Track forecasts for hurricane Earl have been holding up pretty well, according to Bill Read, director of the National Hurricane Center in Miami.

"The storm is "pretty much right down the track we we've been anticipating now for two days," he says.

But the storm's track isn't the only factor feeding concerns about the storm's effect on the Eastern seaboard. Hurricane Earl's winds extend far beyond its tight central eye. Earl is a broad storm, with tropical-storm-force winds extending some 200 to 230 miles from the center. Hurricane-force winds extend for about 90 miles from the eye.

And Earl could get larger. The storm appears set to undergo a process called eyewall replacement -– common to major tropical cyclone, notes Dr. Read.

Essentially, the existing eye vanishes after being surrounded by another wall of rainclouds. This outer wall becomes a new eye, with a larger diameter. That has the effect of pushing tropical-storm and hurricane-force winds further toward the storm's edges than they had been.
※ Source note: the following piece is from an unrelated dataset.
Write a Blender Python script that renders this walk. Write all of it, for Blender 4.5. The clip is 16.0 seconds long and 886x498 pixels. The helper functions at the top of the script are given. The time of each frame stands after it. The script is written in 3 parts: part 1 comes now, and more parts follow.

Thus, FEMA's Mr. Fugate urges, "don't focus on the skinny black line" on federal storm-tracking maps. "This is not a point on a map."

Last night, even though Earl had yet to reach North Carolina, President Obama declared a federal state of emergency for the state.

FEMA officials say they are staging relief supplies at Fort Bragg on Thursday. In addition, they have started to ramp up activities in other states along Earl's path.

In New England, officials are trying to beef up search-and-rescue teams and debris-clearing field crews, as well as to pre-position emergency generators. Trees in full foliage, heavy rain, and high winds are a recipe for widespread power failures as limbs or uprooted trees fall across overhead power lines.

Earl is projected to brush Cape Hatteras overnight.

Massachusetts' southeastern coast, which include Cape Cod as well as the popular resort islands of Martha's Vineyard and Nantucket, juts like a defiant jaw into Earl's path. If the forecast track holds up perfectly, which it seldom does, the western portion of Earl's eye could brush Nantucket overnight Friday night as the storm weakens and heads across the Gulf of Maine and into the Bay of Fundy as a hurricane Saturday morning.

Earl is the Atlantic hurricane season's second major hurricane. Forecasters also are watching tropical storm Fiona, to Earl's east, tropical depression Gaston, which could be a hurricane headed for the Caribbean by Monday, and another patch of thunderstorms heading into the Atlantic from off the western African coast. Forecasters say this cluster of storms has a 10 percent chance of becoming a tropical cyclone over the next 48 hours.

[Editor's note: The original photo caption misidentified the names of the people in the photo.]